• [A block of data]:
====

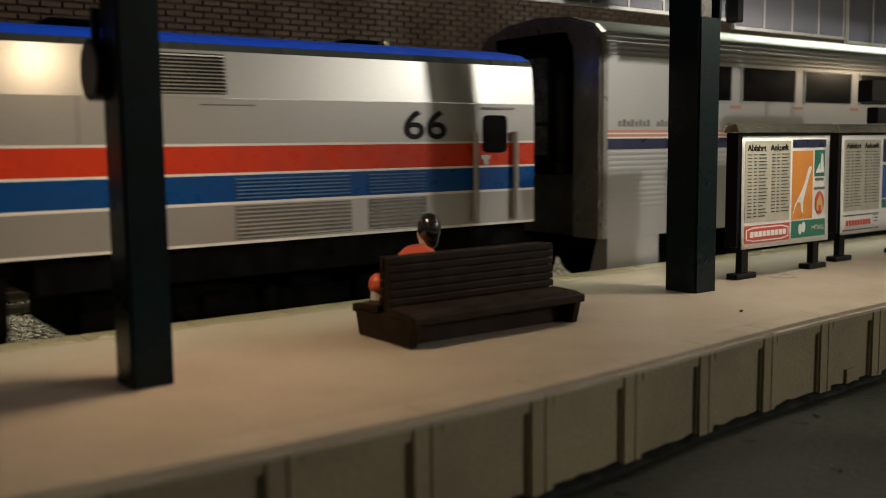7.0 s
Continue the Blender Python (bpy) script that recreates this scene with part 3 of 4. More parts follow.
def loco_shell():
    """The body as rows of points round the plan: nose, corner, side, tail; both hands of the body."""
    bm = B()
    loops = []
    for zs, zn, half, xf in ROWS:
        pts = []
        k = half / HALF
        xs = max(18.2, xf + 4.2)
        for s in (-1, 1):
            side = []
            front = [(xf, 0.0, 0.0), (xf + 0.35, 6.0, 0.2), (xf + 0.9, 10.2, 0.36), (xf + 2.2, 13.2, 0.52), (xs, HALF, 1.0)]
            if zn < 22.8:
                xc = xf + 3.3
                front = [(xf, 0.0, 0.0), (xf + 1.6, 5.6, 0.17), (xc, 10.4, 0.34), ((xc + xs) / 2, 13.9, 0.67), (xs, HALF, 1.0)]
            elif zn < 42:
                yb = flash_y(zn)
                front = [(xf, 0.0, 0.0), (xf + 0.2, yb * 0.5, 0.03), (xf + 0.4, yb, 0.08), (xf + 0.4 + (xs - xf - 0.4) * 0.4, yb + (HALF - yb) * 0.62, 0.5), (xs, HALF, 1.0)]
            for x, y, f in front:
                top = zs if zs is not None else swoosh(18)
                side.append((x, s * y * k, zn + (top - zn) * f))
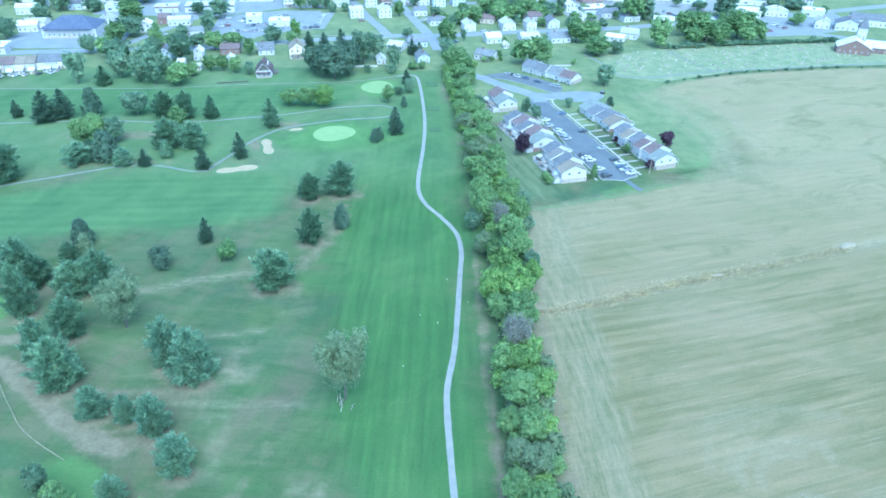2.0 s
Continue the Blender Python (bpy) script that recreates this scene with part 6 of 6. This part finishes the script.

====

Transcribe the whole listing, character for character, but not its images.

7.0 s
Continue the Blender Python (bpy) script that recreates this scene with part 3 of 4. More parts follow.
def loco_shell():
    """The body as rows of points round the plan: nose, corner, side, tail; both hands of the body."""
    bm = B()
    loops = []
    for zs, zn, half, xf in ROWS:
        pts = []
        k = half / HALF
        xs = max(18.2, xf + 4.2)
        for s in (-1, 1):
            side = []
            front = [(xf, 0.0, 0.0), (xf + 0.35, 6.0, 0.2), (xf + 0.9, 10.2, 0.36), (xf + 2.2, 13.2, 0.52), (xs, HALF, 1.0)]
            if zn < 22.8:
                xc = xf + 3.3
                front = [(xf, 0.0, 0.0), (xf + 1.6, 5.6, 0.17), (xc, 10.4, 0.34), ((xc + xs) / 2, 13.9, 0.67), (xs, HALF, 1.0)]
            elif zn < 42:
                yb = flash_y(zn)
                front = [(xf, 0.0, 0.0), (xf + 0.2, yb * 0.5, 0.03), (xf + 0.4, yb, 0.08), (xf + 0.4 + (xs - xf - 0.4) * 0.4, yb + (HALF - yb) * 0.62, 0.5), (xs, HALF, 1.0)]
            for x, y, f in front:
                top = zs if zs is not None else swoosh(18)
                side.append((x, s * y * k, zn + (top - zn) * f))
2.0 s
Continue the Blender Python (bpy) script that recreates this scene with part 6 of 6. This part finishes the script.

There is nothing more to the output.